I think the general consensus about this weekend was that everyone had a wonderful time. We mostly sat on the beach. A number of us collected rocks washed up on the shore. There was frisbee tossing and volleyball, fishing and painting, reading and napping. And plenty of eating and snacking. We played Scrabble but never got around to the card games, especially Spades, that were always part of our past family trips. The thing is, back then we were a foursome, two sets of partners. So far, we haven’t found our replacement fourth. Maybe someday. We toasted Michael. At one point, I sat on the long front porch with my kids and my sister where we shared some laughs, remembering all the funny Michael quotes which always made us smile. A quirky, funny, quippy guy.
But of course we all have our private moments. My kids experience their own unique sadness. I remember how I felt as a young mother, the pangs of regret I had that my dad, who died in his sixties like Michael, never got to see all those normal but wonderful times with my kids, who now barely remember him. Our oldest grandson, my daughter’s child, has some dim memories of Michael. There are certainly more photos and videos of him than there were of my dad, thanks to the technology of our time. But Michael never met our only granddaughter nor my son’s wife. And both my kids were deprived of the years they thought they’d have with their dad, son of those people who lived into their nineties. The other day I asked my daughter if she had any regrets about choosing to pursue her career in her hometown. She told me, “not a single one – except that dad died instead of being here with the rest of us.” I think that’s always true for both my kids, the constant awareness of the empty spot where Michael will always belong, especially during family events.
And then there’s me. During the past six years, I’ve made the adjustments to being on my own, the ones required in order to lead the best version of whatever time is left on my dance card. Michael loved being alive and wanted desperately to stay that way. I would never want to squander even a day, if for no other reason than it would dishonor his memory. But I’m also still energetic and interested in the world, still motivated when I wake up in the morning. What is also true is that I remain uninterested in any further partnership. I am still with Michael which was unexpected, peculiar and endlessly fascinating to me. My invisible companion. For the most part, my days are now calm, the outbursts of powerful grief having lessened over the years, now the rare surprise rather than the norm. I’m not the least bit embarrassed to state that I talk to him, in my head and sometimes aloud, during the course of my days. I think I told Michael almost every thought I ever had, which few exceptions, for almost 46 years. When he left his business to become a teacher, I think the hard part for me was that I couldn’t call him half a dozen times a day to share some idea that crossed my mind.
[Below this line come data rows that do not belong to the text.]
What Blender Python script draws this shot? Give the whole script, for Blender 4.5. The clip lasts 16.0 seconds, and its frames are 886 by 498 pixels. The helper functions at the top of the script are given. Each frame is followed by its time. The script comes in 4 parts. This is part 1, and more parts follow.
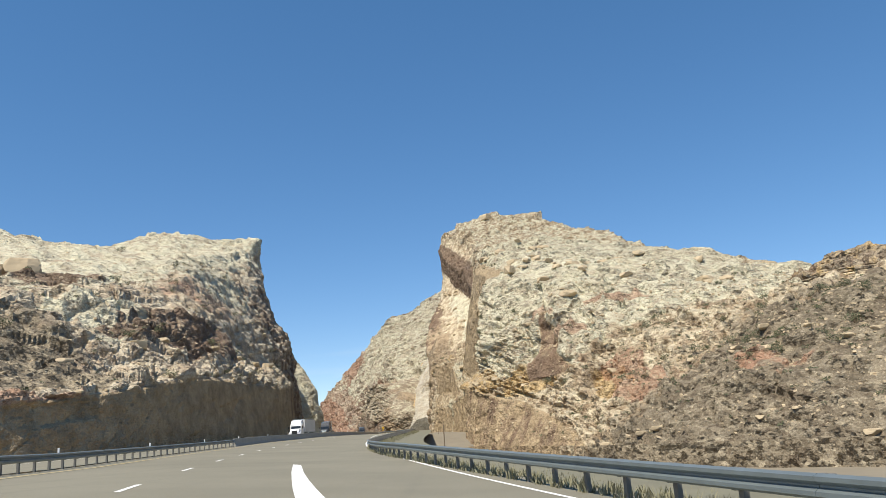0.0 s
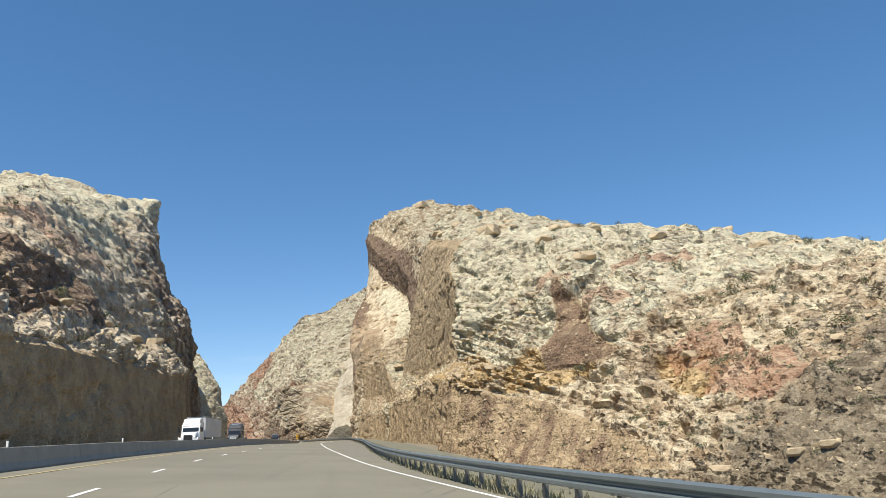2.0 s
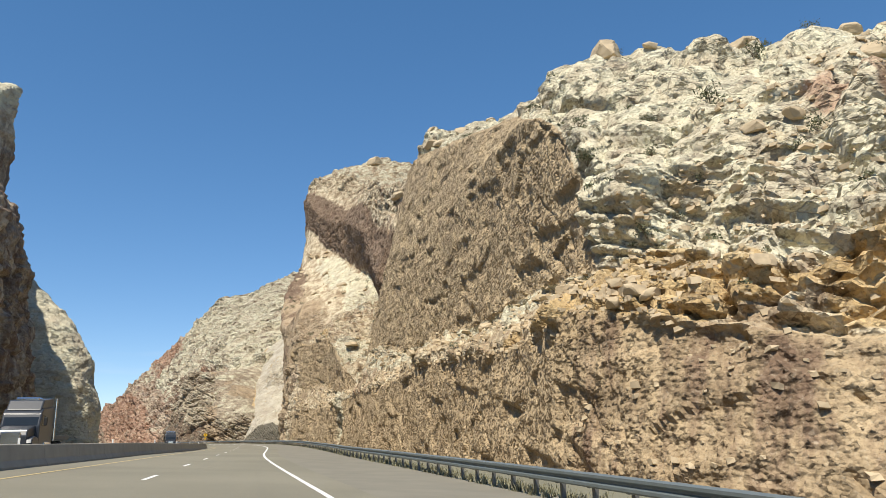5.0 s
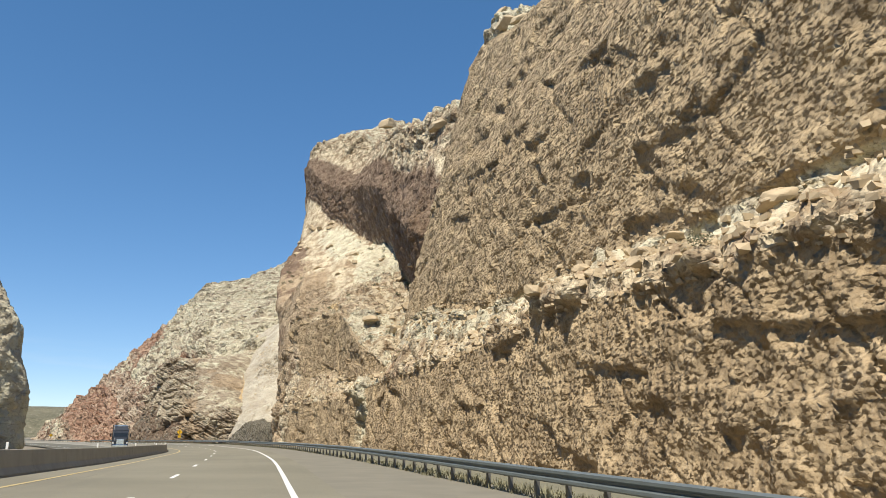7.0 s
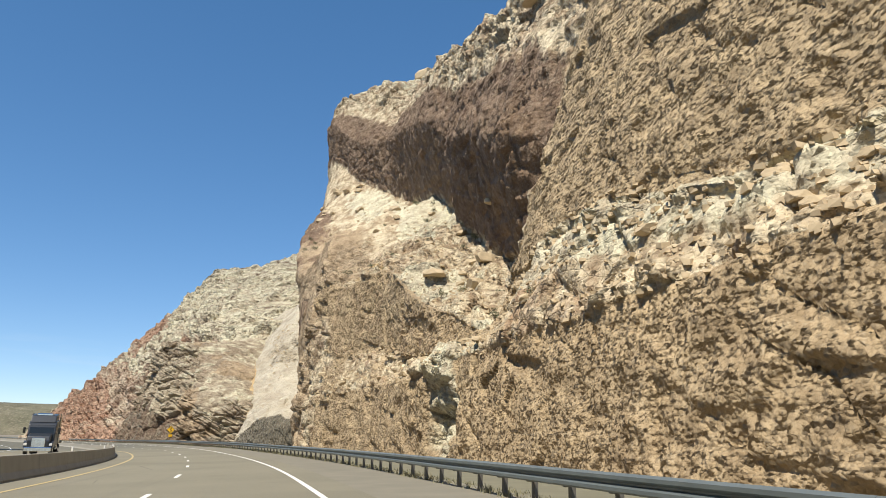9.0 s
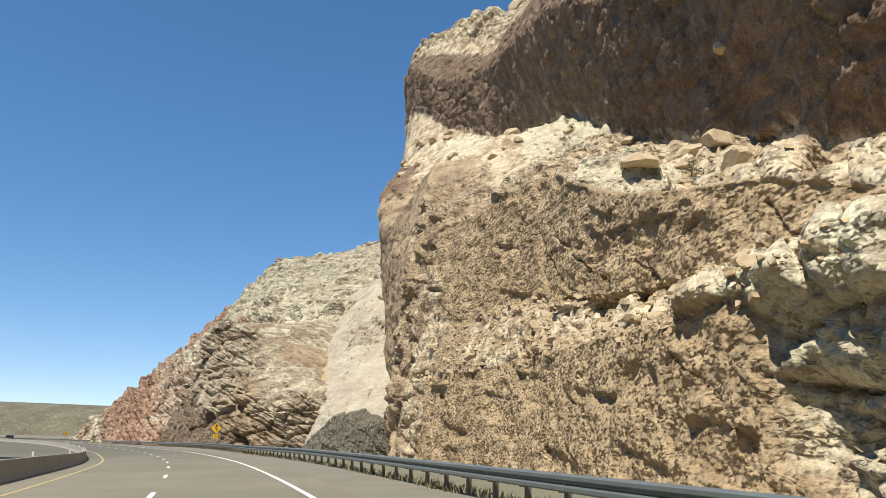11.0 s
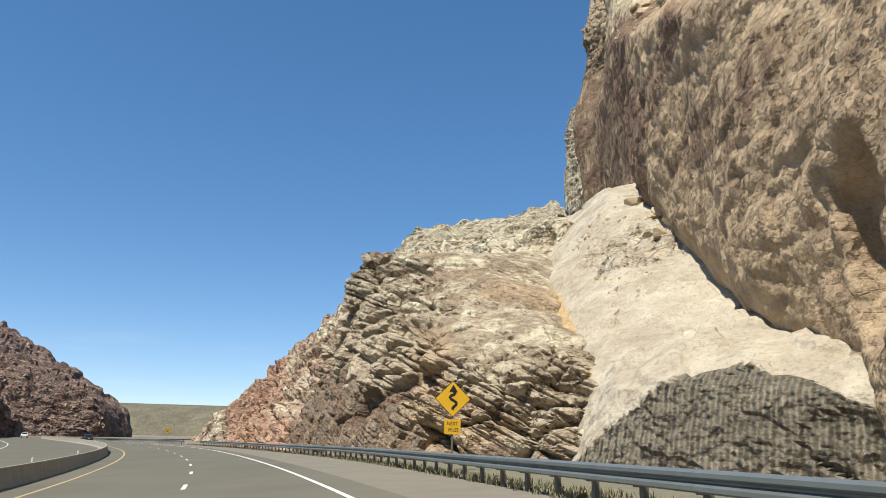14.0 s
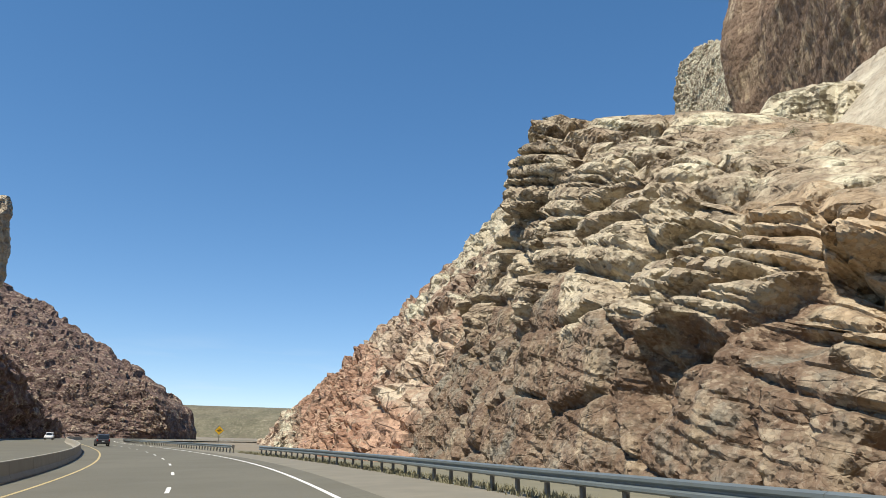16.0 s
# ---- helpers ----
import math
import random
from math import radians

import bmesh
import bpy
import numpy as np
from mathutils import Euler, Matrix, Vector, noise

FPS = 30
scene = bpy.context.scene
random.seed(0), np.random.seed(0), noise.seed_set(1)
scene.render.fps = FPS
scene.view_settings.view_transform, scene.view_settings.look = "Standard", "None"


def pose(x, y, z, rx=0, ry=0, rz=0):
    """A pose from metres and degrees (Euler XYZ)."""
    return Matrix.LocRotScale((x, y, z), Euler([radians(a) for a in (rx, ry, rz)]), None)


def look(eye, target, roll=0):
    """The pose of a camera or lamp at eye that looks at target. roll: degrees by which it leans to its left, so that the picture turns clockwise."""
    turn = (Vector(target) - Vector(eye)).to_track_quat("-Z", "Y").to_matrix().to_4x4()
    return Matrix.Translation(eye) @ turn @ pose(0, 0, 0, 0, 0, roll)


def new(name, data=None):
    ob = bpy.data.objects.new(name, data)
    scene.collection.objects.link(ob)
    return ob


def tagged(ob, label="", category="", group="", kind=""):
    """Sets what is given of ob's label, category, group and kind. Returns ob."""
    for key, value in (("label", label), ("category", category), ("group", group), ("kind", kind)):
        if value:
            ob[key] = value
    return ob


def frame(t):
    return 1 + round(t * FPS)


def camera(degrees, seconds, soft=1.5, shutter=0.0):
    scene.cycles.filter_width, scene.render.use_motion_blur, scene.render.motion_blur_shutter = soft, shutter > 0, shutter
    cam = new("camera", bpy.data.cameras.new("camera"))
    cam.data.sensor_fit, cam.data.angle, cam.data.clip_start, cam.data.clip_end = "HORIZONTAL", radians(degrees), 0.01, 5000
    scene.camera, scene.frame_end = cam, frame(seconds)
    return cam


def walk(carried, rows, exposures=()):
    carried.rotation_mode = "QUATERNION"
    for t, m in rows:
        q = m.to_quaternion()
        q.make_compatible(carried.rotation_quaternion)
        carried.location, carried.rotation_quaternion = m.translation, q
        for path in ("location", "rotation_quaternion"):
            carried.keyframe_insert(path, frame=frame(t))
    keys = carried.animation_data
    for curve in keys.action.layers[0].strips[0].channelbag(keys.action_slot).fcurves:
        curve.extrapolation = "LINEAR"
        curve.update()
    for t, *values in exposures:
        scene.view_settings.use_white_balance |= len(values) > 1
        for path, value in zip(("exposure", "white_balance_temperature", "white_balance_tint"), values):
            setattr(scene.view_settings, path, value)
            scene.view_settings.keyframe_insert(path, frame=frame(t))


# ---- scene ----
cam = camera(60.5, 16.0, soft=0.7)
METRES, EYE, TILT, LEAN, TURN = 480.0, 1.3, 13.25, 4.0, 0.0
ROWS = [
    (0.0, 0.0, 0.0, 0.0, 0.0, 0.0, -0.0),
    (0.5, -0.0074, 0.0305, -0.0074, -1.58, 0.29, -0.67),
    (1.0, -0.0138, 0.0608, -0.0149, -3.21, 0.54, -1.46),
    (1.5, -0.0192, 0.0917, -0.0225, -4.95, 0.77, -2.19),
    (2.0, -0.0234, 0.1226, -0.0301, -6.67, 0.99, -2.83),
    (2.5, -0.0267, 0.1541, -0.0376, -8.23, 1.23, -3.32),
    (3.0, -0.0291, 0.1853, -0.0449, -9.51, 1.4, -3.74),
    (5.5, -0.0341, 0.3362, -0.0796, -12.8, 1.85, -6.31),
    (6.0, -0.0344, 0.366, -0.0866, -12.97, 1.96, -6.74),
    (6.5, -0.0346, 0.3955, -0.0936, -13.07, 2.02, -7.06),
    (7.0, -0.0346, 0.4253, -0.1006, -13.11, 2.1, -7.37),
    (7.5, -0.0345, 0.455, -0.1076, -13.12, 2.13, -7.59),
    (8.0, -0.0345, 0.4846, -0.1145, -13.06, 2.18, -7.8),
    (10.5, -0.0372, 0.6303, -0.1494, -9.24, 2.09, -7.57),
    (11.0, -0.0397, 0.6601, -0.1565, -7.77, 1.89, -7.3),
    (11.5, -0.043, 0.6899, -0.1639, -6.23, 1.7, -7.0),
    (12.0, -0.0472, 0.7199, -0.1713, -4.68, 1.45, -6.55),
    (12.5, -0.0524, 0.7506, -0.1789, -3.2, 1.2, -6.1),
    (13.0, -0.0581, 0.7812, -0.1865, -1.65, 1.07, -5.61),
    (13.5, -0.0649, 0.8109, -0.1943, -0.16, 0.93, -5.33),
    (14.0, -0.0725, 0.8411, -0.202, 1.22, 0.85, -5.02),
    (14.5, -0.081, 0.8714, -0.2099, 2.46, 0.76, -4.85),
    (15.0, -0.0899, 0.9016, -0.2177, 3.62, 0.76, -4.67),
    (15.5, -0.0993, 0.9314, -0.2255, 4.75, 0.75, -4.45),
    (16.0, -0.1093, 0.9609, -0.2331, 5.83, 0.71, -4.13),
]
walk(cam, [(t, pose(0, 0, EYE, TILT, LEAN, TURN) @ pose(METRES * x, METRES * y, METRES * z, 90 + pitch, roll, yaw)) for t, x, y, z, yaw, pitch, roll in ROWS], ((0.0, 0.4), (16.0, 0.4)))

# ---- world, sun ----
SUN_AZ, SUN_EL = radians(-139.0), radians(60.0)      # azimuth from +y towards +x
world = bpy.data.worlds.new("world")
scene.world = world
world.use_nodes = True
wn = world.node_tree
sky = wn.nodes.new("ShaderNodeTexSky")
sky.sky_type = "NISHITA"
sky.sun_disc = False
sky.sun_elevation = SUN_EL
sky.sun_rotation = SUN_AZ
sky.altitude = 3000
sky.air_density, sky.dust_density, sky.ozone_density = 0.95, 0.0, 2.5
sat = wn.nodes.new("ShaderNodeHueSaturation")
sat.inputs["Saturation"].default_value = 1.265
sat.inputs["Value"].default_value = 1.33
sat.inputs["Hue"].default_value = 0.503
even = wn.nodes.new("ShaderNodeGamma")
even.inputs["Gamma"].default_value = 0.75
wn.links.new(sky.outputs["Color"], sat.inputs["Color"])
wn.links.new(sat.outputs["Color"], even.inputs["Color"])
# faint cirrus low over the horizon
way_up = wn.nodes.new("ShaderNodeTexCoord").outputs["Generated"]
stretch = wn.nodes.new("ShaderNodeMapping")
stretch.inputs["Scale"].default_value = (3.0, 3.0, 26.0)
wn.links.new(way_up, stretch.inputs["Vector"])
wisps = wn.nodes.new("ShaderNodeTexNoise")
wisps.inputs["Scale"].default_value, wisps.inputs["Detail"].default_value = 1.6, 7
wn.links.new(stretch.outputs["Vector"], wisps.inputs["Vector"])
height = wn.nodes.new("ShaderNodeSeparateXYZ")
wn.links.new(way_up, height.inputs[0])
low = wn.nodes.new("ShaderNodeMapRange")
low.inputs[1].default_value, low.inputs[2].default_value, low.inputs[3].default_value, low.inputs[4].default_value = 0.13, 0.07, 0.0, 0.3
wn.links.new(height.outputs["Z"], low.inputs[0])
thick = wn.nodes.new("ShaderNodeMapRange")
thick.inputs[1].default_value, thick.inputs[2].default_value = 0.52, 0.75
wn.links.new(wisps.outputs["Fac"], thick.inputs[0])
veil = wn.nodes.new("ShaderNodeMath")
veil.operation = "MULTIPLY"
wn.links.new(low.outputs[0], veil.inputs[0])
wn.links.new(thick.outputs[0], veil.inputs[1])
cloud = wn.nodes.new("ShaderNodeMix")
cloud.data_type = "RGBA"
cloud.inputs["B"].default_value = (4.4, 4.7, 5.0, 1)
wn.links.new(veil.outputs[0], cloud.inputs["Factor"])
wn.links.new(even.outputs["Color"], cloud.inputs["A"])
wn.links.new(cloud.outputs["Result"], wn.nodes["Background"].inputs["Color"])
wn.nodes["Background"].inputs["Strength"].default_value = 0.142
sun_data = bpy.data.lights.new("sun", "SUN")
sun_data.energy, sun_data.angle, sun_data.color = 4.8, radians(0.5), (1.0, 0.92, 0.79)
sun = new("sun", sun_data)
sun_way = Vector((math.sin(SUN_AZ) * math.cos(SUN_EL), math.cos(SUN_AZ) * math.cos(SUN_EL), math.sin(SUN_EL)))
sun.matrix_world = look(sun_way * 300, (0, 0, 0))


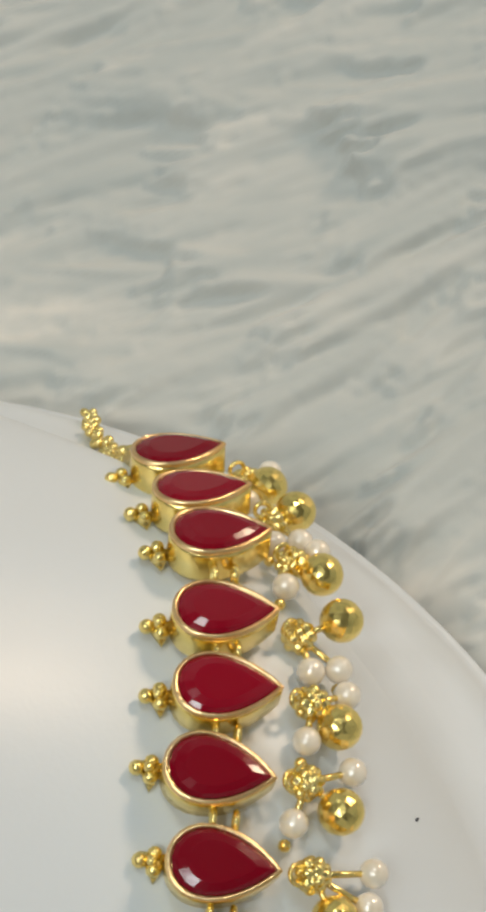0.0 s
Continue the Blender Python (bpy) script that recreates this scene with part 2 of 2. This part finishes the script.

On Sunday morning, the actual anniversary of his death which also occurred on a Sunday, I woke at the exact moment that he breathed his last, in the quiet of our house. Initially, I felt fine. But then I saw a text message from one of his close colleagues and friends, telling me that he knew how hard these days were, which instantly triggered one of those powerful grief surges that always stuns me. I hadn’t experienced one in awhile so apparently I needed a longer than average release. I joined my family, already downstairs eating in the dining room at the inn and didn’t hold back as I sometimes do. I want to be myself at this point in my life, even though I hate crying and always have. But it stopped eventually and we all went off to the beach to enjoy the day.
I looked out at the gorgeous lake, still marveling, as I often do, about the powerful connection that I continue to feel for Michael now. I’ve never been able to adequately explain the intense, immediate connection we made the night we met. Back then we became instant best friends, each of us romantically involved with other people, but drawn to each other almost all the time anyway. I can feel that mad electricity when his misplaced kiss grazed the corner of my mouth, months into our friendship. Not long after that, I realized that something magical was happening and nine months later, at age twenty, I moved in with Michael to finally begin our lifelong romance. I’ll always be glad that our deep friendship came first.
So on I go, or we go, in this mostly normal, but also strange abstract way. As long as I’m able to think and able to feel, I guess I’ll be like this until I’m gone. I can’t believe six years have passed. My mom lived for twenty-five years after my dad died, a fact which I’m not eager to repeat. Who knows what’s ahead? I didn’t expect the life I got. For now, I’m still here, trying to enjoy my world. For the past couple of days, I’ve been thinking about some quotes from “Love in the Time of Cholera,” a beautiful book by Gabriel Garcia Marquez, one of my favorite writers. They resonated with me before Michael died and reflect my feelings even more now. I’ll end with them.
…The girl raised her eyes to see who was passing by the window, and that casual glance was the beginning of a cataclysm of love that still had not ended half a century later.
She was a ghost in a strange house that overnight had become immense and solitary and through which she wandered without purpose, asking herself in anguish which one of them was deader: the man who had died or the woman he had left behind.